AV: One of the highest moments of your life must certainly have been when you were knighted. What is it like to have the best part of the world call you Sir Richard Hadlee, while your close friends in the cricket world call you 'Paddles'?
RJH: I think with my friends I'm still good old Paddles, that doesn't change. That's the nickname I picked up because of my large feet. Of course the knighthood is the ultimate accolade. It's not the sort of thing you plan and work for. It's something that happens when other people recognise your achievements and want to honour you for them. It's very special. It's fair to say that knighthood has changed my lifestyle somewhat. There's a lot of respect and dignity associated with it. Back home in New Zealand I'm now asked to be involve in a number of charities and even be patron of various charities. You get involved in many activities like that and it's a nice compliment. To be honest, knighthood sits quite comfortably with me!
AV: In your cricketing life you've achieved more than what most people can dream of. What goals have you set for yourself now?

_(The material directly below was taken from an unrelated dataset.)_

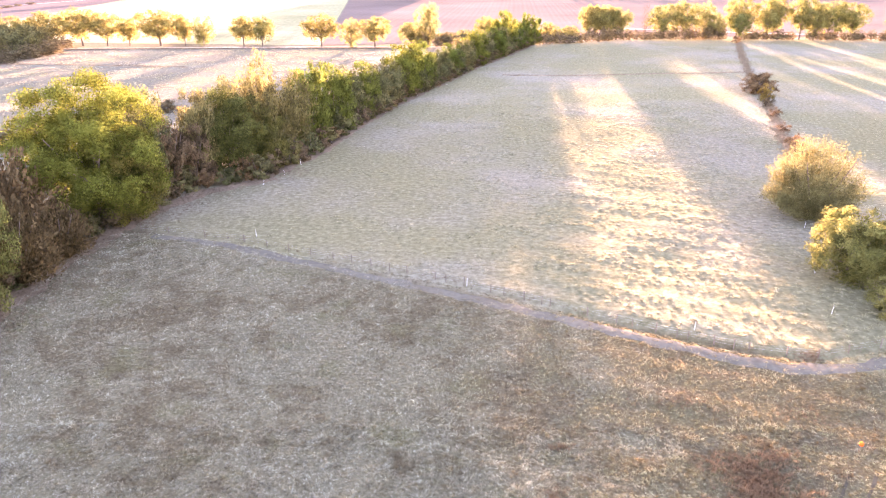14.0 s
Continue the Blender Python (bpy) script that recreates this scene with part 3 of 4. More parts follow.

RJH: I'm a level three coach, I do some work with the pace bowlers in our cricket academy in Christchurch, New Zealand. I'm now chairman of our national selection panel and have an involvement in picking our Test team, One-Day team, 'A' teams and development squads. That means I get to travel around and watch a bit of cricket these days. The fact that I'm manager of this academy team touring India for 3-4 weeks allows me to keep an eye on the young players. The goal clearly is to make New Zealand cricket competitive and to improve our international rating. I think we're currently 5th in the Test ratings and maybe 4th in the One-Day ratings. There's no reason why we can't get ourselves further up the pecking order. We certainly want to be able to beat the Australians more often than we have done. And as I said we are targeting the World Cup as something we are due to win. Those sorts of goals mean a lot of planning, a lot of watching cricket, a lot of talking to players and basically getting them to lift their standards and fulfil their potential. If we can do that, I see my role as being successful.